Edge ai for consumer devices: efficiency meets privacy

How edge AI is changing everyday devices

Edge AI is bringing smarts straight into the gadgets we use every day — phones, cameras, routers, wearables and home appliances — so decisions happen where the data is created rather than in distant data centers. Instead of streaming raw sensor feeds to the cloud, compact neural networks run on-device (often on NPUs, DSPs, small GPUs or efficient CPUs) to deliver faster responses, lower bandwidth costs and stronger privacy. Picture a talented chef working in your kitchen rather than shipping ingredients to a restaurant: quicker, more private, and tailored to your needs.

How it works

At the heart of edge AI are small, optimized models and a software stack that squeezes the most out of constrained hardware. Engineers shrink networks using pruning, quantization and distillation, then compile them into device-native kernels that run on accelerators. Local pipelines filter and preprocess sensor data so that only summaries, alerts or hashed metadata are sent upstream. This reduces data movement, cuts latency and conserves energy.

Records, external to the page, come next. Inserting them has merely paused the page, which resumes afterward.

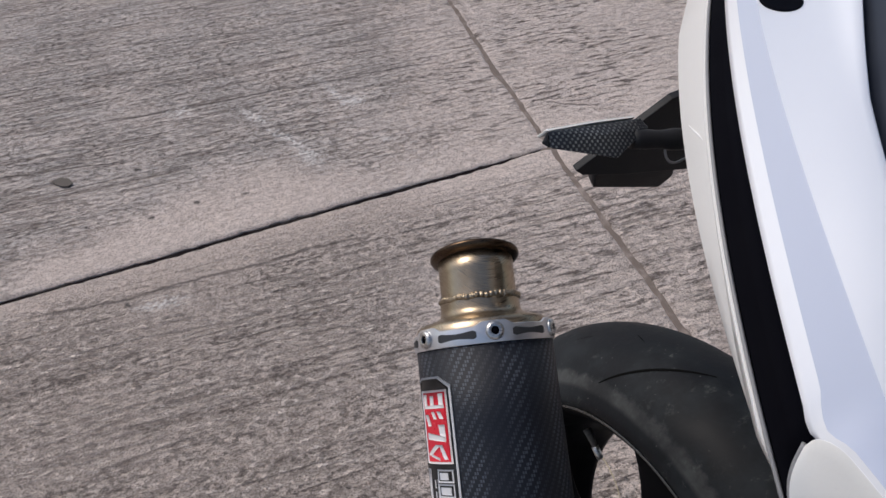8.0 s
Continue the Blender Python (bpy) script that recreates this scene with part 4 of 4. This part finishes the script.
def footrest_hanger():
    """Polished alloy bracket that carries the silencer's strap, in two ribs with a braided hose between."""
    boss0, boss1 = on_can(-0.187, 44, R_CAN + 0.01), Vector((-0.21, -0.122, 0.555))
    way = (boss1 - boss0).normalized()
    plate = part("footrest_hanger", tube([boss0, boss0 + (boss1 - boss0) * 0.4, boss1 - way * 0.003, boss1], [0.0135, 0.014, 0.0135, 0.011], 24), BRIGHT_ALLOY, bike, "cast alloy footrest hanger")
    part("rubber_grommet", tube([boss0 + way * 0.002, boss0 + way * 0.003, boss0 + way * 0.007, boss0 + way * 0.008], [0.014, 0.0162, 0.0162, 0.014], 28), RUBBER, plate, "black rubber grommet")
    # web behind the arms
    web = [(-0.112, 0.548), (-0.128, 0.566), (-0.15, 0.573), (-0.168, 0.571), (-0.183, 0.556), (-0.197, 0.5), (-0.2, 0.4), (-0.165, 0.4), (-0.141, 0.482), (-0.119, 0.512)]
    bevelled(part("web", prism([(-0.211, y, z) for y, z in web], (0.006, 0, 0)), ALLOY, plate, "dull grey bracket web"), 0.0015)
    # flat upright lever with a hooked top and its pin
    bar = [(-0.1196, 0.5562), (-0.1262, 0.571), (-0.1317, 0.5767), (-0.136, 0.5775), (-0.1375, 0.5725), (-0.1345, 0.5655), (-0.1613, 0.5164), (-0.19, 0.45), (-0.176, 0.43), (-0.1477, 0.4957)]
    bevelled(part("lever", prism([(-0.224, y, z) for y, z in bar], (0.009, 0, 0)), BRIGHT_ALLOY, plate, "pale cast lever"), 0.0025)
    part("lever_pin", tube([(-0.217, -0.135, 0.5735), (-0.216, -0.1385, 0.577), (-0.2155, -0.144, 0.5825), (-0.2153, -0.1445, 0.583)], [0.0045, 0.005, 0.005, 0.0035], 16), ALLOY, plate, "small dull pin")
    # curved arm on the other side of the hose
    rows = []
    line = spline(((-0.216, -0.1425, 0.5695), (-0.216, -0.1543, 0.5754), (-0.216, -0.1659, 0.5749), (-0.216, -0.176, 0.5721), (-0.216, -0.1845, 0.5645), (-0.216, -0.194, 0.545), (-0.214, -0.202, 0.5), (-0.21, -0.204, 0.4)), 8)
    for i, p in enumerate(line):
        t = line[min(i + 1, len(line) - 1)] - line[max(i - 1, 0)]
        side = np.cross(t / np.linalg.norm(t), (1, 0, 0))
        side = side / np.linalg.norm(side) * 0.003
        rows.append([p + side + np.array((-0.007, 0, 0)), p - side + np.array((-0.007, 0, 0)), p - side + np.array((0.007, 0, 0)), p + side + np.array((0.007, 0, 0))])
    bevelled(part("curved_arm", mesh_of("curved_arm", *sheet(rows, True), smooth=False), BRIGHT_ALLOY, plate, "curved alloy arm"), 0.002)
    # plaited steel hose: three strands wound round one line
    core = spline(((-0.218, -0.1375, 0.5715), (-0.219, -0.1461, 0.5568), (-0.219, -0.1554, 0.5387), (-0.219, -0.1676, 0.5161), (-0.218, -0.184, 0.47), (-0.21, -0.195, 0.4)), 36)
    part("braided_hose", tube(core, 0.0028, 8), RUBBER, plate, "plaited steel hose")
    for k in range(3):
        strand = []
        for i, p in enumerate(core):
            a = i * 0.42 + 2 * math.pi * k / 3
            strand.append(p + np.array((math.cos(a) * 0.0032, math.sin(a) * 0.0032, 0)))
        part("strand", tube(strand, 0.0018, 6), BRIGHT_ALLOY, plate)


footrest_hanger()


def swingarm():
    """Dark arm from the axle forward, and the frame that it hangs in."""
    for side in (-1, 1):
        rows = []
        for y, z, h in ((0.035, 0.305, 0.018), (0.0, 0.305, 0.028), (-0.12, 0.32, 0.042), (-0.3, 0.36, 0.05), (-0.5, 0.4, 0.05)):
            x = side * (0.115 if y > -0.3 else 0.1)
            rows.append([(x - 0.014, y, z - h), (x + 0.014, y, z - h), (x + 0.014, y, z + h), (x - 0.014, y, z + h)])
        bevelled(part("swingarm", mesh_of("swingarm", *sheet(rows, True), smooth=False), BLACK_PLASTIC, bike, "black swingarm"), 0.006)
    guard = [(0.10, -0.42, 0.36), (0.10, -0.1, 0.3), (0.10, 0.05, 0.32), (0.10, 0.03, 0.44), (0.10, -0.1, 0.55), (0.10, -0.3, 0.6), (0.10, -0.42, 0.55)]
    bevelled(part("chain_guard", prism(guard, (0.012, 0, 0)), BLACK_PLASTIC, bike, "black chain guard"), 0.004)
    frame_ = [(-0.07, -0.72, 0.7), (-0.07, -0.38, 0.72), (-0.07, -0.4, 0.45), (-0.07, -0.58, 0.3), (-0.07, -0.72, 0.4)]
    bevelled(part("main_frame", prism(frame_, (0.14, 0, 0)), BLACK_PLASTIC, bike, "black frame below the seat"), 0.01)


swingarm()
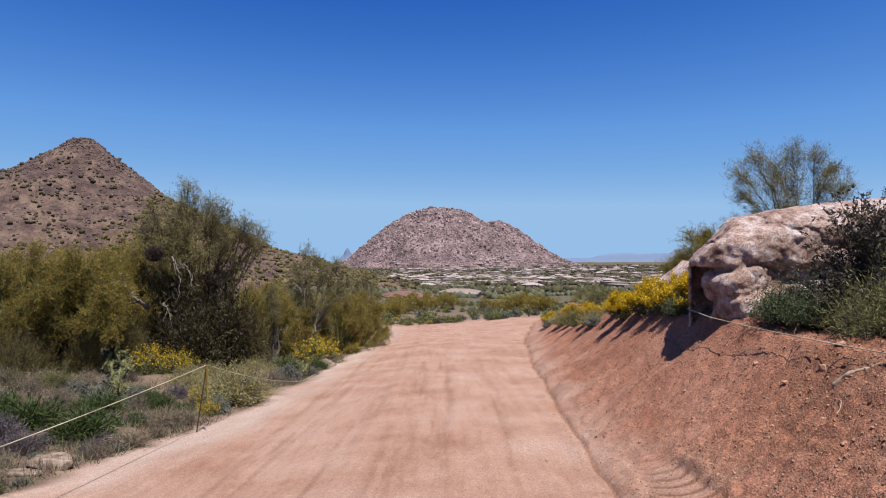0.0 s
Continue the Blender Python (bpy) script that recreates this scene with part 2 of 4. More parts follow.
    put_bump(nt, b, h, 0.8, 0.03)
    return m


def granite(name, dark, base, light, scale=1.0, bump_d=0.05, speck=0.0):
    """Weathered rock: broad stains, a dark patina in patches, grains, and a rough skin."""
    m, nt, b = mat(name)
    co = coords(nt)
    big, mid, fine = noise_of(nt, 1.3 * scale, 7, 0.68, co), noise_of(nt, 8 * scale, 8, 0.72, co), noise_of(nt, 60 * scale, 4, 0.7, co)
    patch = noise_of(nt, 2.7 * scale, 9, 0.75, co)
    c = ramp(nt, big, [(0.37, dark), (0.49, base), (0.61, light)])
    c = blend(nt, 0.85, c, ramp(nt, patch, [(0.36, (0.36, 0.30, 0.29)), (0.47, (0.95, 0.95, 0.95)), (0.7, (1.18, 1.16, 1.15))]), "MULTIPLY")
    c = blend(nt, 0.8, c, ramp(nt, mid, [(0.3, (0.45, 0.40, 0.40)), (0.5, (1, 1, 1)), (0.75, (1.3, 1.28, 1.25))]), "MULTIPLY")
    c = blend(nt, 0.6, c, ramp(nt, fine, [(0.3, (0.6, 0.6, 0.6)), (0.7, (1.3, 1.3, 1.3))]), "MULTIPLY")
    if speck:
        spots = noise_of(nt, 21 * scale, 6, 0.8, co)
        c = blend(nt, speck, c, ramp(nt, spots, [(0.40, (0.22, 0.17, 0.16)), (0.47, (1, 1, 1)), (0.60, (1.05, 1.05, 1.05)), (0.66, (1.35, 1.35, 1.38))]), "MULTIPLY")
    nt.links.new(c, b.inputs["Base Color"])
    b.inputs["Roughness"].default_value = 0.9
    h = calc(nt, "ADD", mid, calc(nt, "MULTIPLY", fine, 0.25))
    put_bump(nt, b, h, 1.0, bump_d / scale)
    return m


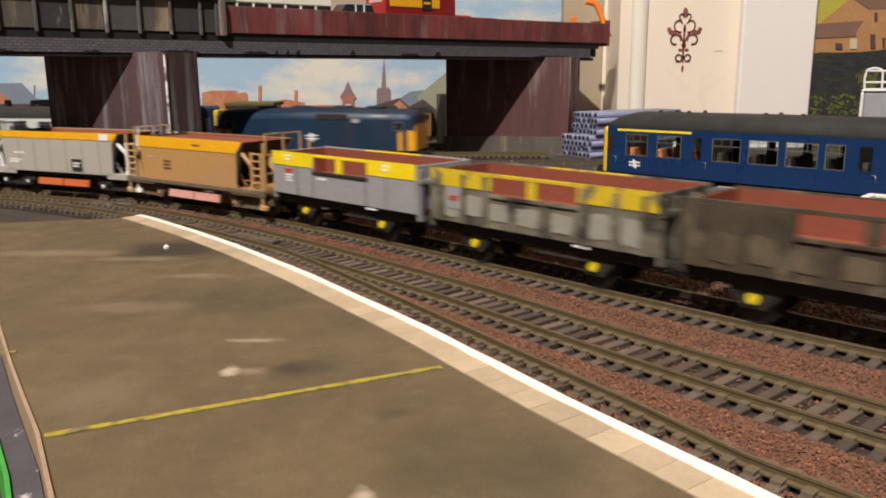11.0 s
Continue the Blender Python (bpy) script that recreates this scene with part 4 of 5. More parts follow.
    for x, w in ((-.055, .018), (-.030, .012), (-.005, .022), (.022, .010), (.042, .016), (.066, .008)):
        part("roof_vent", box(bmesh.new(), x - w / 2, x + w / 2, -.0050, .0050, .0520, .0540, .0006), V["blueroof"], t)
    for k in range(9):
        part("grille_slat", box(bmesh.new(), -.062 + k * .0022, -.0608 + k * .0022, -.0181, -.0172, .0225, .0385, .0001), V["blueroof"], t)
    part("roof_hatch", box(bmesh.new(), -.045, .070, -.0182, -.0174, .0395, .0402, .0001), V["blueroof"], t)
    part("side_hatch", box(bmesh.new(), -.020, .034, -.0181, -.0172, .0228, .0300, .0002), V["blue"], t)
    part("grille", box(bmesh.new(), .012, .030, -.0180, -.0170, .0310, .0385, .0002), V["blue"], t)
    part("grille", box(bmesh.new(), -.012, .004, -.0180, -.0170, .0310, .0385, .0002), V["blue"], t)
    # the leading cab stands close behind a short nose
    for ob in t.children_recursive:
        if ob.type == "MESH" and not ob.name.startswith(("data_panel", "lower_band", "cantrail")):
            for v in ob.data.vertices:
                if v.co.x > .0785 and v.co.z > .0172:
                    v.co.x = float(np.interp(v.co.x, (.0785, .080, .0985, .109, .1172, .125), (.0785, .0875, .1075, .1127, .1183, .1261)))
                elif v.co.x > .113:
                    v.co.x += .0030
    return t


V["glassy"] = mat("reflecting_glass", (.11, .11, .095), .12, c2=(.06, .06, .055), scale=60, bump=0, spec=.8)
V["pale"] = mat("lilac_panel", (.40, .38, .42), .5, c2=(.30, .28, .32), scale=90, bump=.02)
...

A typical deployment is layered: tiny models live on the device for instant inference; intermediate gateways can aggregate or fuse local signals; and the cloud handles heavy training, global aggregation and large-model inference when needed. Over-the-air update channels and attestation frameworks keep models fresh and trustworthy, while runtime abstractions and hardware-aware compilers help developers target a wide variety of silicon.

Pros and cons

What’s gained:
– Much lower latency for real-time features (voice, gesture, AR overlays).
– Reduced bandwidth and cloud costs because less data is transmitted.
– Better privacy, since raw sensor data can stay local.
– Often lower energy per inference when models run on purpose-built accelerators.

What’s challenging:
– Devices have limited compute, memory and thermal headroom, which caps model size and complexity.
– Compression techniques can reduce accuracy for demanding tasks.
– Hardware diversity increases testing and maintenance effort.
– Security shifts to the device: robust firmware updates, attestation and fleet management are essential.

Practical applications

Edge-first designs shine where immediacy, privacy or intermittent connectivity matter:
– On-device voice recognition and biometric unlocks that don’t send audio or raw biometric data to the cloud.
– Smart cameras and doorbells that perform local object detection and upload only relevant clips.
– Wearables that do real-time health monitoring and activity recognition.
– Industrial controllers that inspect processes and flag anomalies without relying on continuous connectivity.

For many scenarios, hybrid models work best: keep fast, privacy-sensitive inference on-device and route complex or high-fidelity requests to cloud models when appropriate.

Market landscape

The ecosystem is fragmenting and consolidating at once. Chipmakers are shipping NPUs and low-power accelerators tuned for quantized workloads; software vendors supply compilers, runtimes and toolchains; cloud providers offer federation and model-management services. Competitive advantage comes from tightly integrated hardware-software stacks, robust developer tooling and reliable over-the-air update and security ecosystems. Open standards and common benchmarks are maturing, helping buyers compare vendors on power efficiency, throughput and update latency.

Engineering trade-offs and emerging trends

Successful edge deployments are a co-design problem: models, compilers and accelerators must be tuned together to maximize accuracy-per-watt. Teams balance latency, energy and fidelity — sometimes placing a pared-down model on-device and reserving richer models for the cloud. As federated learning, on-device training and secure update frameworks improve, the accuracy gap between edge and cloud for many tasks will continue to close.

Outlook

Expect continued gains in accelerator efficiency, smarter compiler toolchains and more robust device-management services. Within a few years, many midrange smartphones will ship with NPUs capable of sub-50 ms single-inference latency for common image and audio models, unlocking smoother interactive features. As tooling and standards improve, edge AI is likely to shift from a set of niche capabilities to a standard part of product platforms — enabling faster, more private, and more energy-efficient experiences across consumer and industrial devices.